В другой сцене с Ставрогиным Петр Степаныч еще откровеннее; он прямо объявляет ему и раза три или четыре повторяет, что „я не социалист, а мошенник, ха-ха! Мошенник, мошенник“!
„Мы пустим пьянство, сплетни, донос; мы пустим неслыханный разврат; мы всякого гения потушим в младенчестве; все к одному знаменателю, полное равенство“, — утешает он Ставрогина картиною своего будущего торжества.
Там временами все будут „поедать друг друга, до известной черты, единственно, чтобы не было скучно; скука есть ощущение аристократическое“.
Что этот рай его фантазии возможен, у него и доказательства налицо.
„Русский Бог уже спасовал перед „дешевкой“. Народ пьян, матери пьяны, дети пьяны, церкви пусты, а на судах: „200 розог, или тащи ведро“! О, дайте взрасти поколению! Жаль только, что некогда ждать, а пусть бы они еще попьянее стали! Ах, как жаль, что нет пролетариев! Но будут, будут, к этому идет“…
„Одно или два поколения разврата теперь необходимо — убеждает он. — Разврата неслыханного, подленького, когда человек обращается в гадкую, трусливую, жестокую, себялюбивую мразь; вот чего надо! А тут еще „свеженькой кровушки, чтобы попривык“.
„Мы провозгласим разрушение! — вдохновляется он в другом месте. — Надо косточки поразмять. Мы пустим пожары… Мы пустим легенды“…
Но этот спаситель человечества, с такою сластью смакующий заранее обращение человека в скота, соболезнующий народному горю пожеланиями ему еще большего пьянства, еще большего разврата и бедности, этот дешевый Мефистофель, непонятно радующийся всему скверному, что делается на земле, — в то же время имеет свою страсть, свой идеал, кумир, перед которым он поклоняется уже без сарказма и злобы.
Кумир этот — Николай Ставрогин.
„Ставрогин! Вы красавец! — вскричал Петр Степаныч почти в упоении. — Знаете ли, что вы красавец…“
„Я нигилист, но люблю красоту, — изъясняется он ему на все лады.. — Вы мой идол“!

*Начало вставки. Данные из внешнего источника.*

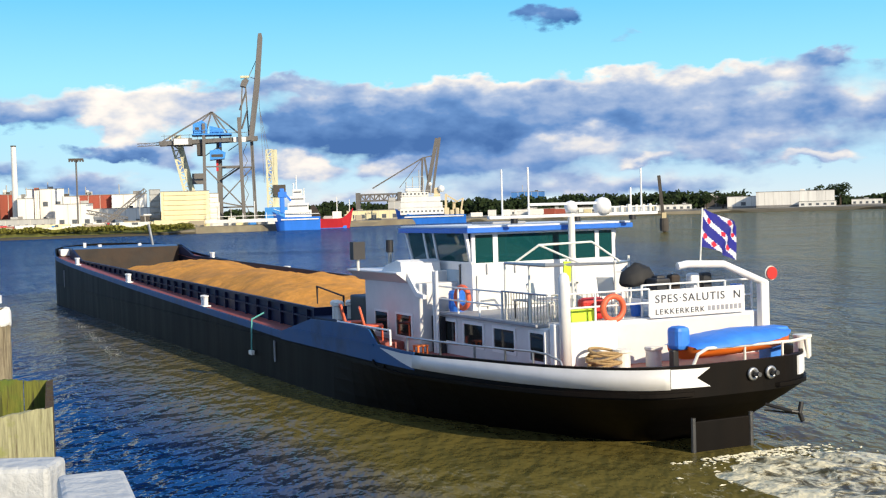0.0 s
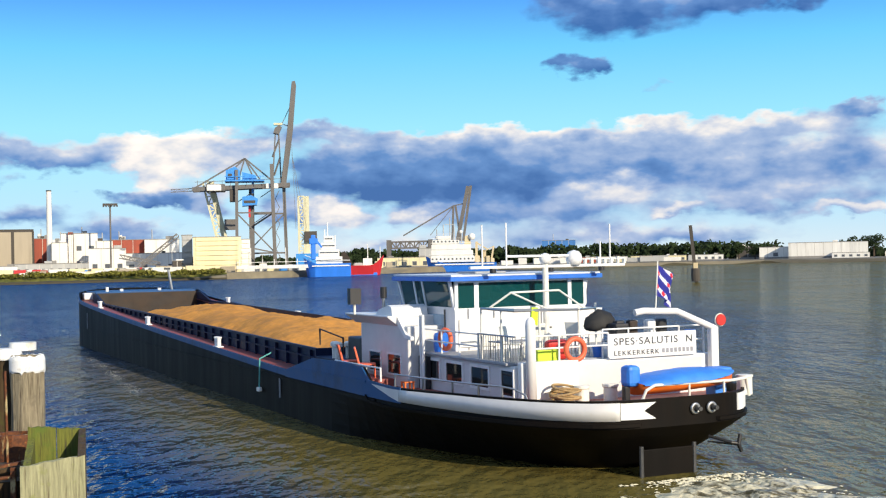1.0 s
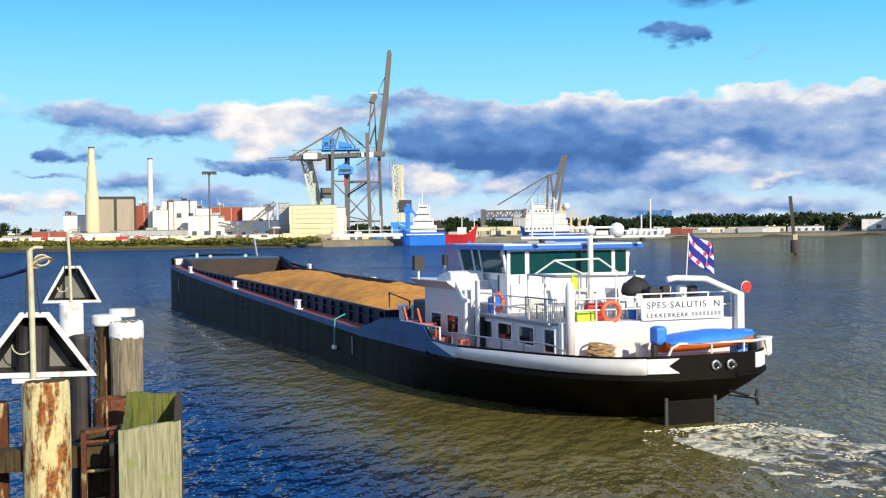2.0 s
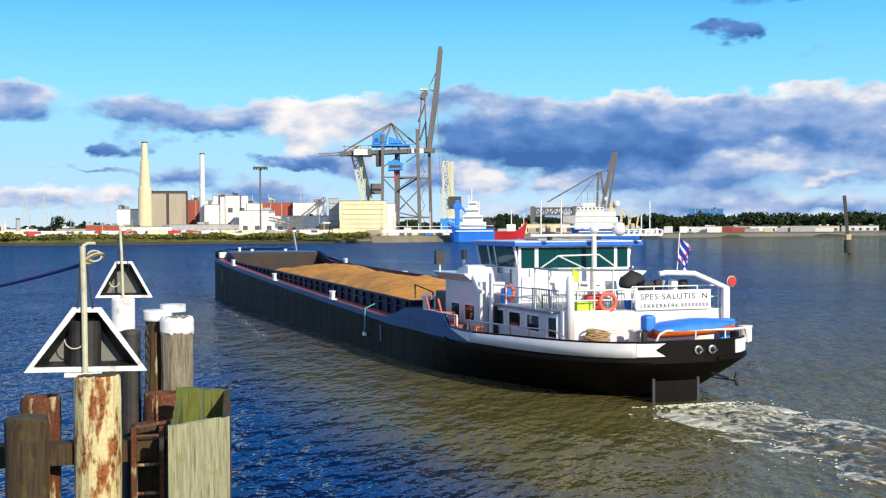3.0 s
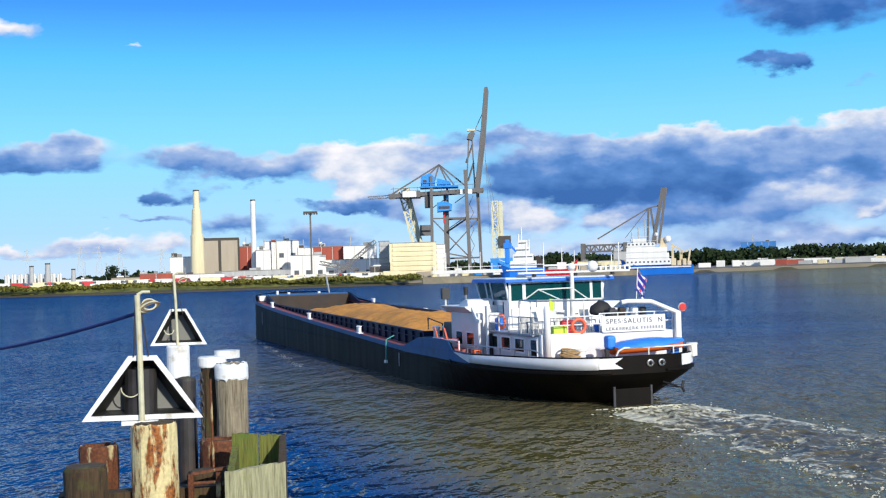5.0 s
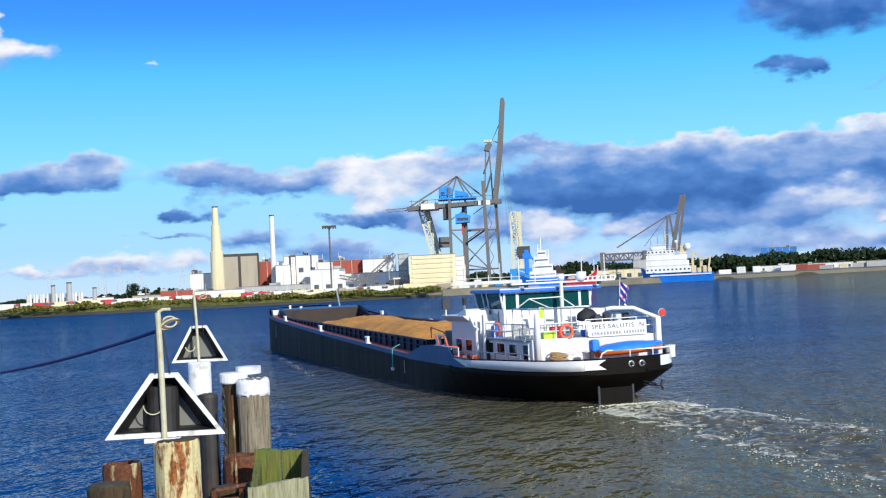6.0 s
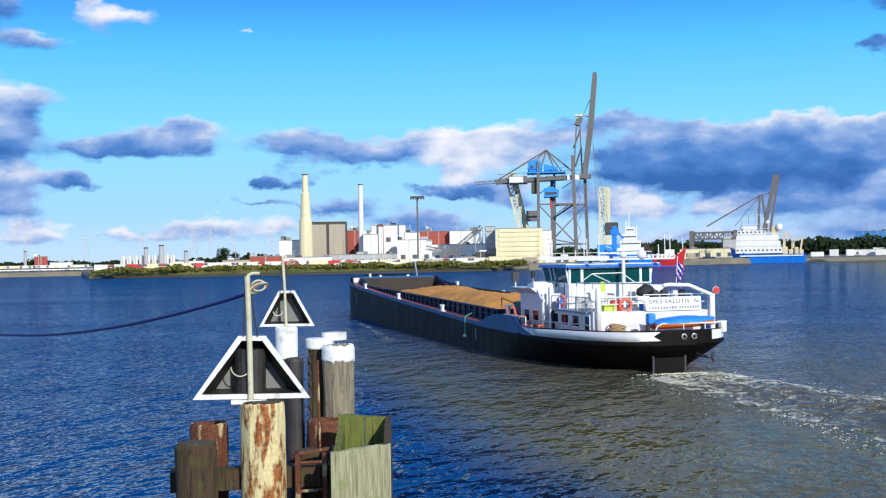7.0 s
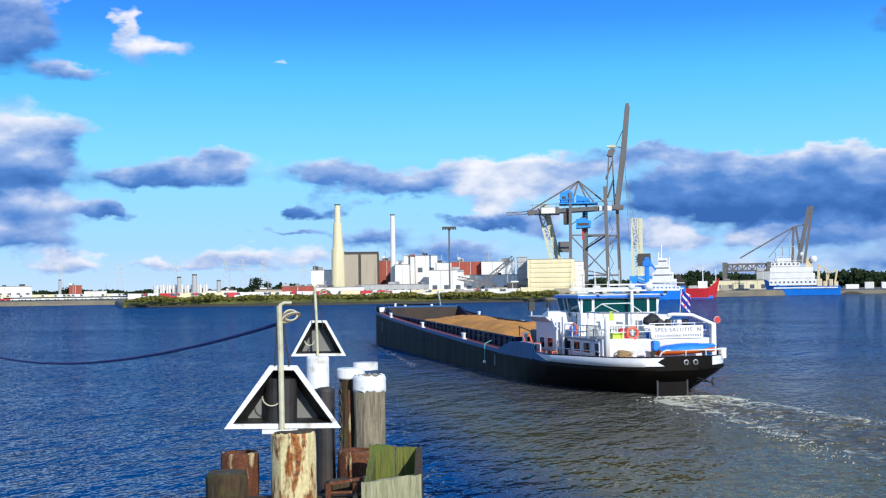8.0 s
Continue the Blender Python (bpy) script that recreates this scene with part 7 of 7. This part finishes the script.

„Вы ужасный аристократ. Аристократ, когда идет в демократию, обаятелен. Вам ничего не значит пожертвовать жизнью и своею, и чужою. Вы именно таков, какого надо. Вы предводитель, вы солнце, а я ваш червяк…
«Он вдруг поцеловал у него руку».
«Мне вы, вы надобны, без вас я нуль. Без вас я муха, идея в склянке, Колумб без Америки».
Он прочит его в герои народной легенды, в Ивана-царевича, которого выпустят к народу, когда все будет разрушено.
«Нет на земле иного, как вы! Безумствует этот диковинный нигилист. Я вас с заграницы выдумал, выдумал, на вас же глядя»!